People don’t want to play the same game twice. JRPG’s evolved during the NES years, the SNES years, the PSX and PS2 years. We got past random battles, poorly designed puzzles and “Magical Villain with an extraordinary twist” storylines. Why should we be willing to play games in 2009 that we did back in 1999? Mistwalker is on the right track, and are packing some great talent, so it will be interesting to see what they come up with in future.
Tri-Crescendo are essentially an independent studio with elements from other companies, namely Tri-Ace and Square Enix. Similar to other recently established studios, they are beginning a new theme via creating more experimental games then what you would normally see out of the larger dev houses.
Tri-C’s only game of real note was the moderately well received Eternal Sonata. It was obvious with this title that Tri-C were trying to prove something, by developing a brand new IP with some very strange plot points. What eventually developed was a game with an dreadfully average story based around a bad dream and a classical pianist, coupled with a forgettable cast, gorgeous soft-tone graphics and amazing musical score. Certainly a mixed bag if there ever was one.
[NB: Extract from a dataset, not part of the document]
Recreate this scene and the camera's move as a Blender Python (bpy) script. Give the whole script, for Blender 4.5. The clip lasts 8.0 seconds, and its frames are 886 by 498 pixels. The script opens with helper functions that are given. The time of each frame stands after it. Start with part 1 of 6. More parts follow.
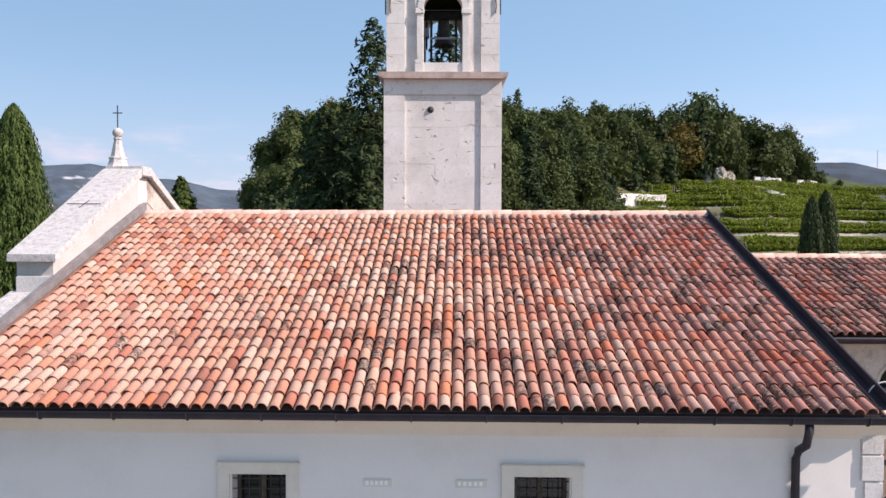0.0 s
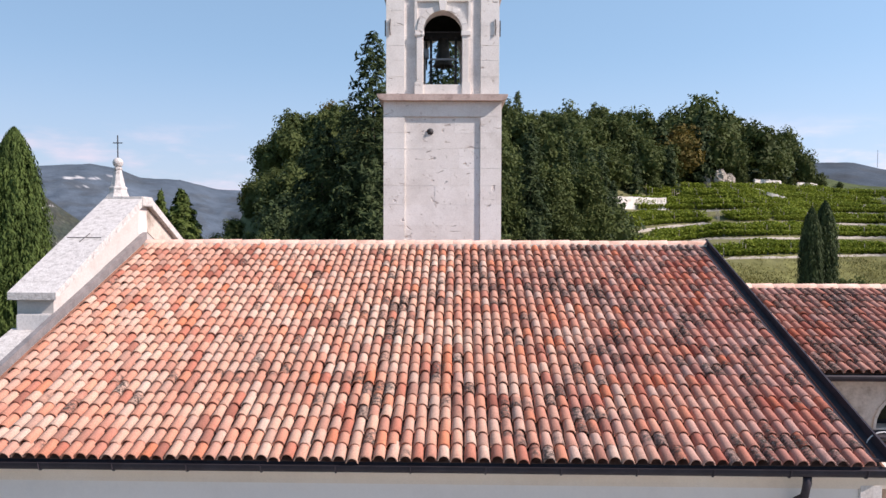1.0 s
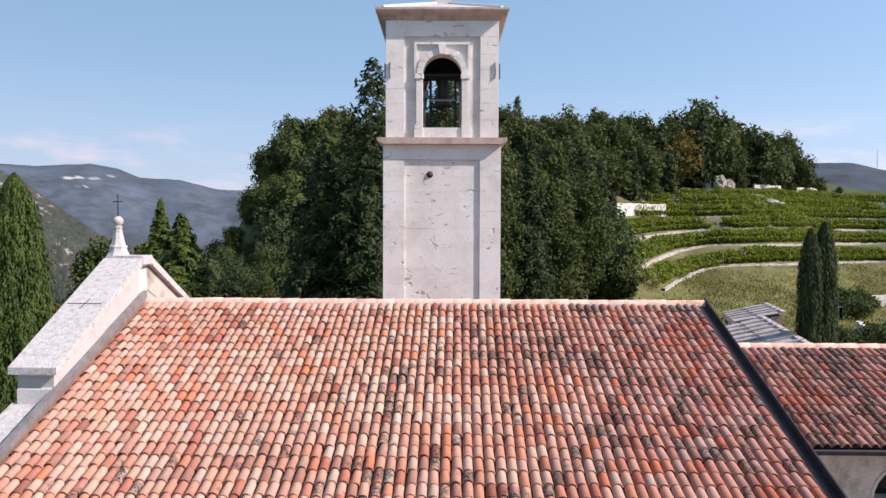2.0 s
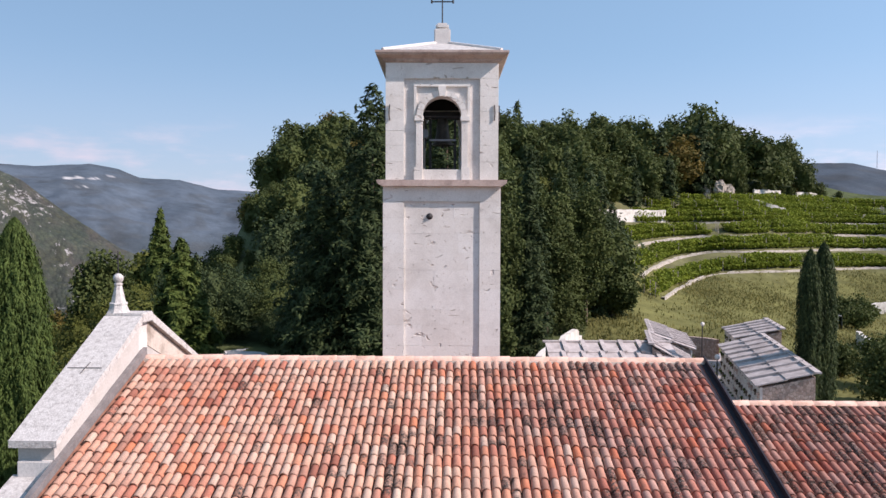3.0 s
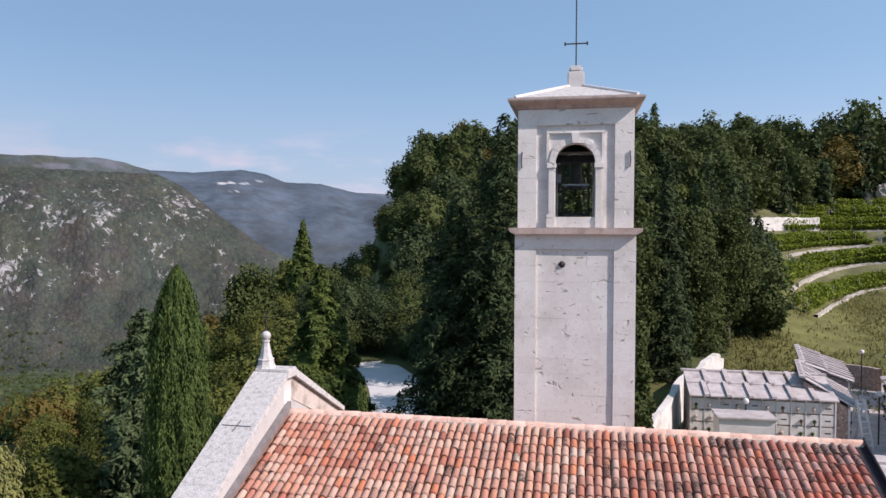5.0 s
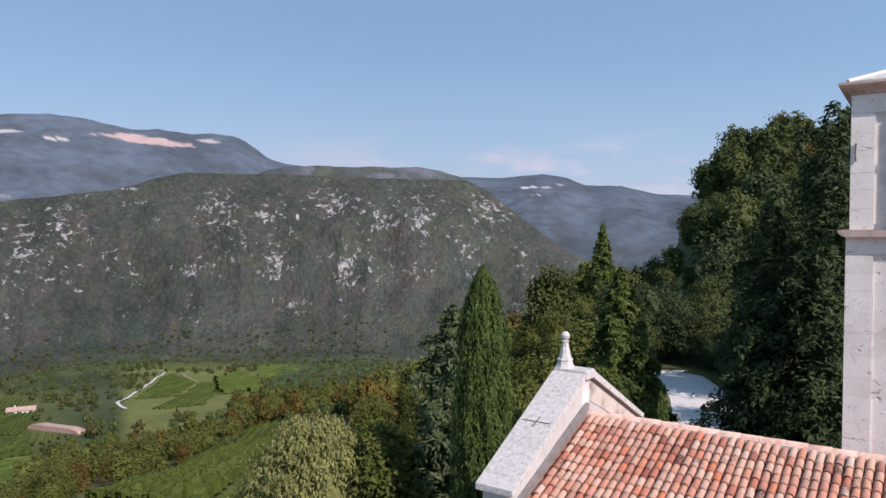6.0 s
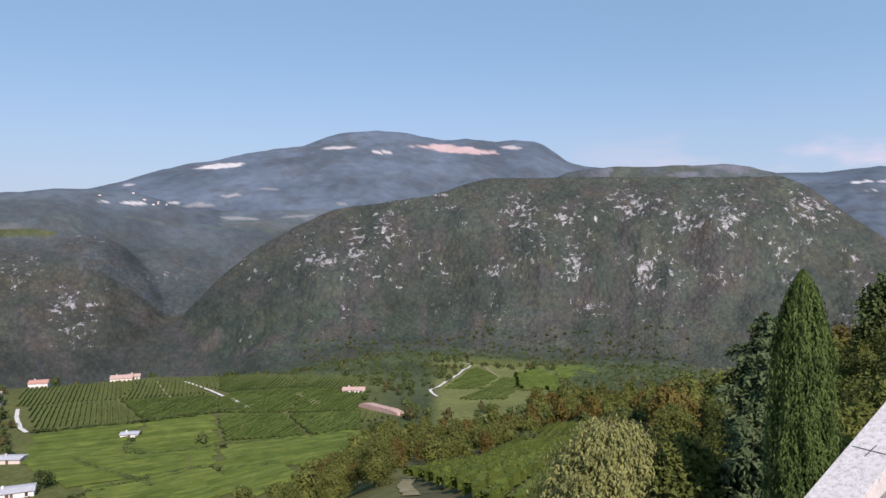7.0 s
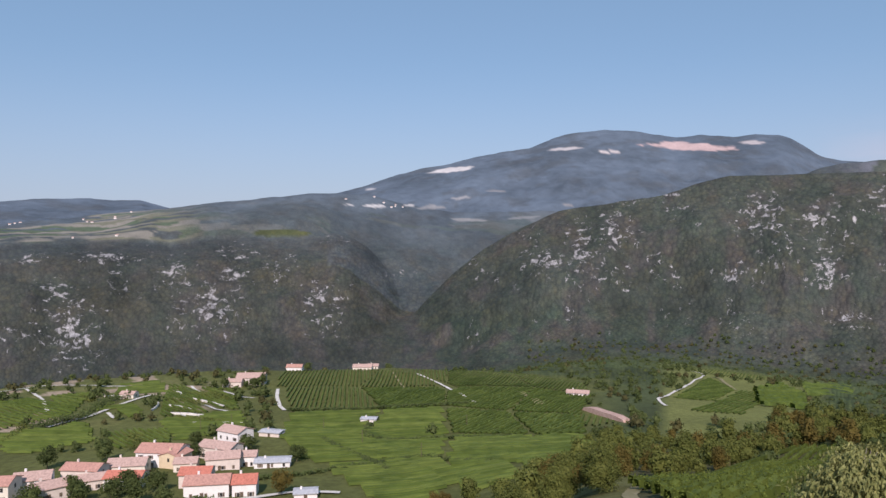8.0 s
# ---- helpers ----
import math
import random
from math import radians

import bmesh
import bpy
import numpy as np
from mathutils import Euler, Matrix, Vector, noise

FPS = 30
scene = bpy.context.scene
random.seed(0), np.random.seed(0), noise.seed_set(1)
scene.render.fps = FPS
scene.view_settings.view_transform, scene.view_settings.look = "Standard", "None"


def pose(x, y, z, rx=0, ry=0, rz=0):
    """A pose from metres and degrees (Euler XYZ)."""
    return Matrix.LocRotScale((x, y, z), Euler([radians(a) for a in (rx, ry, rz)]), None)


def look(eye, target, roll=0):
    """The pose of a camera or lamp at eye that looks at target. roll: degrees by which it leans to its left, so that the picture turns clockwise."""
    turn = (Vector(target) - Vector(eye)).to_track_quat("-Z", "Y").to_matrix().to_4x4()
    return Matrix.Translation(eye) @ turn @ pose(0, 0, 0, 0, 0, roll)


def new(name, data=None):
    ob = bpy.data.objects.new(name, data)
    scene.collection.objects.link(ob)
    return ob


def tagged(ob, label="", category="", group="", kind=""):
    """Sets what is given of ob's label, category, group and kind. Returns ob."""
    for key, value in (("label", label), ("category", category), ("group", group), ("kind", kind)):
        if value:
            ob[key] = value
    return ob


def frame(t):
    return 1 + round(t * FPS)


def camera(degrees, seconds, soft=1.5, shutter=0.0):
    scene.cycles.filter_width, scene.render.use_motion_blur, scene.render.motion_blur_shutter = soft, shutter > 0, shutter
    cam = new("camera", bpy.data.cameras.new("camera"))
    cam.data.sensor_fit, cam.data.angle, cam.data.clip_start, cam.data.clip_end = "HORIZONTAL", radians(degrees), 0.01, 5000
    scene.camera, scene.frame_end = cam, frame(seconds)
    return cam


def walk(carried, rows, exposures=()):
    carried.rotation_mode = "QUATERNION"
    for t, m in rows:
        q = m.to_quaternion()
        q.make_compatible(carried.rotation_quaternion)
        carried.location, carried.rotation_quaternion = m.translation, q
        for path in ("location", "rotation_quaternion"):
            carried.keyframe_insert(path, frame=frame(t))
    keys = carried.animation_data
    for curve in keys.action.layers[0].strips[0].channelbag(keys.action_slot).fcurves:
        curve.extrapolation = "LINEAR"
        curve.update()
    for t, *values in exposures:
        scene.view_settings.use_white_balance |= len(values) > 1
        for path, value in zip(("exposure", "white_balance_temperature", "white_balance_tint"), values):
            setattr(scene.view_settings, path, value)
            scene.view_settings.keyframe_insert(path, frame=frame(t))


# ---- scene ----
cam = camera(63.0, 8.0, soft=1.5)
PATH = [
    (0.0, 0.0, 0.0, 8.834, 88.28, -0.15, 0.01),
    (0.25, 0.0, 0.0, 8.85, 88.28, -0.15, 0.01),
    (0.5, 0.0, 0.0, 8.922, 88.28, -0.15, 0.02),
    (1.0, 0.01, -0.01, 9.461, 88.27, -0.15, 0.02),
    (1.5, 0.015, -0.015, 10.088, 88.27, -0.17, 0.01),
    (3.0, 0.015, 0.0, 11.896, 88.26, -0.18, -0.01),
    (3.5, 0.015, -0.005, 12.532, 88.26, -0.2, -0.02),
    (4.0, 0.01, -0.015, 13.105, 88.27, -0.2, -0.02),
    (4.2, 0.01, -0.015, 13.191, 88.28, -0.2, 0.0),
    (4.4, 0.005, -0.01, 13.22, 88.29, -0.2, 0.68),
    (4.6, 0.0, -0.005, 13.222, 88.31, -0.19, 2.66),
    (4.9, 0.0, 0.0, 13.222, 88.34, -0.17, 8.15),
    (5.3, 0.0, 0.01, 13.22, 88.39, -0.15, 17.45),
    (5.5, 0.0, 0.01, 13.205, 88.44, -0.15, 22.14),
    (6.0, -0.01, 0.005, 13.2, 88.49, -0.2, 33.79),
    (6.5, -0.03, 0.0, 13.19, 88.56, -0.03, 45.45),
    (7.0, -0.015, 0.0, 13.185, 88.625, 0.1, 57.08),
    (7.5, 0.0, 0.0, 13.19, 88.685, 0.1, 68.71),
    (7.6, 0.0, 0.0, 13.19, 88.69, 0.08, 70.98),
    (7.7, 0.0, 0.0, 13.19, 88.7, 0.04, 72.73),
    (7.8, 0.0, 0.0, 13.195, 88.71, 0.0, 73.95),
    (7.9, 0.0, 0.0, 13.195, 88.72, -0.05, 74.61),
    (8.0, 0.0, 0.0, 13.196, 88.725, -0.08, 74.8),
]
walk(cam, [(t, pose(*p)) for t, *p in PATH], exposures=[(0.0, 0.44, 6750, 25), (1.5, 0.4, 6720, 25), (4.0, 0.22, 6600, 25), (5.5, 0.14, 6500, 25), (6.0, 0.13, 6500, 25), (6.5, 0.2, 6500, 25), (7.0, 0.26, 6500, 25), (7.5, 0.2, 6500, 25), (8.0, 0.07, 6500, 25)])

# ---- light: late-summer sun from the right of the church, clear sky ----
SUN_TO = Vector((0.75, -0.22, 0.62)).normalized()
world = bpy.data.worlds.new("sky")
scene.world = world
world.use_nodes = True
wn = world.node_tree.nodes
sky = wn.new("ShaderNodeTexSky")
sky.sky_type = "NISHITA"
sky.sun_disc = False
sky.sun_elevation = math.asin(SUN_TO.z)
sky.sun_rotation = math.atan2(SUN_TO.x, SUN_TO.y)
sky.altitude = 350
sky.air_density = 1.0
sky.dust_density = 0.5
sky.ozone_density = 2.5
wn["Background"].inputs["Strength"].default_value = 0.13
# summer haze evens the sky out
veil = wn.new("ShaderNodeMix")
veil.data_type, veil.blend_type = "RGBA", "MIX"
veil.inputs[0].default_value = 0.56
veil.inputs[7].default_value = (1.66, 3.3, 4.45, 1)
world.node_tree.links.new(sky.outputs[0], veil.inputs[6])
# faint fair-weather clouds low over the mountains
wl = world.node_tree.links
tc = wn.new("ShaderNodeTexCoord")
sq = wn.new("ShaderNodeVectorMath")
sq.operation = "MULTIPLY"
sq.inputs[1].default_value = (5.0, 5.0, 22.0)
wl.new(tc.outputs["Generated"], sq.inputs[0])
puff = wn.new("ShaderNodeTexNoise")
puff.inputs["Scale"].default_value = 1.0
puff.inputs["Detail"].default_value = 6.0
puff.inputs["Roughness"].default_value = 0.6
wl.new(sq.outputs[0], puff.inputs["Vector"])
sep = wn.new("ShaderNodeSeparateXYZ")
wl.new(tc.outputs["Generated"], sep.inputs[0])
band = wn.new("ShaderNodeMapRange")
band.interpolation_type = "SMOOTHSTEP"
for k_, v_ in (("From Min", 0.0), ("From Max", 0.24), ("To Min", 0.6), ("To Max", 0.0)):
    band.inputs[k_].default_value = v_
wl.new(sep.outputs[2], band.inputs["Value"])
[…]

I didn’t know what to make of the game, and neither did critics. Most rated it highly due to a respectfully fantastic battle system with interesting tactics (light/dark), but pooh-poohed its lack of difficulty, plain story and well, lack of any new elements. The game played like any other JRPG, which lumped it into the same territory as its brethren.
Eternal Sonata was a good example of how the arena has changed. A game like this would have been welcomed with open arms a few years before, but not now. Just like with Mistwalker, Tri-C took what worked and ran with it. There is nothing wrong with the game, but it doesn’t even try to re-invent the wheel, it just adds some nice rims. Without experimentation, creativity and the idea that innovation can produce results, we’re just left with the same old pap.
Some other titles, like Tales of Vesperia, were released with a better reception then the large majority of the RPGs I mentioned, but I omitted them because they haven’t had a wide release. The other reason why is because they were the exception rather then the rule, and the rule is what leads the industry.
What about handhelds? Handhelds have stood the test of time, and it seems that almost every decent JRPG churned out in the last 5 years has ended up on the DS. Jim over at Destructoid had a bit of a idea why, but it’s a sad day when all the power and potential of a next-gen system is wasted and a DS can provide a better gaming experience.
Its an important crossroads for the noble storyteller right about now. The market is expanding, the opportunities are widening, and the time to be innovative has arrived. Companies can’t afford to release the same old, gamers demand something different. Thus, just like FF7 turned the JRPG on its head, so must a new title that is willing to release the shackles of its predecessors and stride into greatness.
Ignore the critics of this venerable genre. It has its faults, and it has its golden moments. Let’s just hope that some ingeneous developing over the next few years finds it moving towards the future, rather then playing it safe and looking back at the past.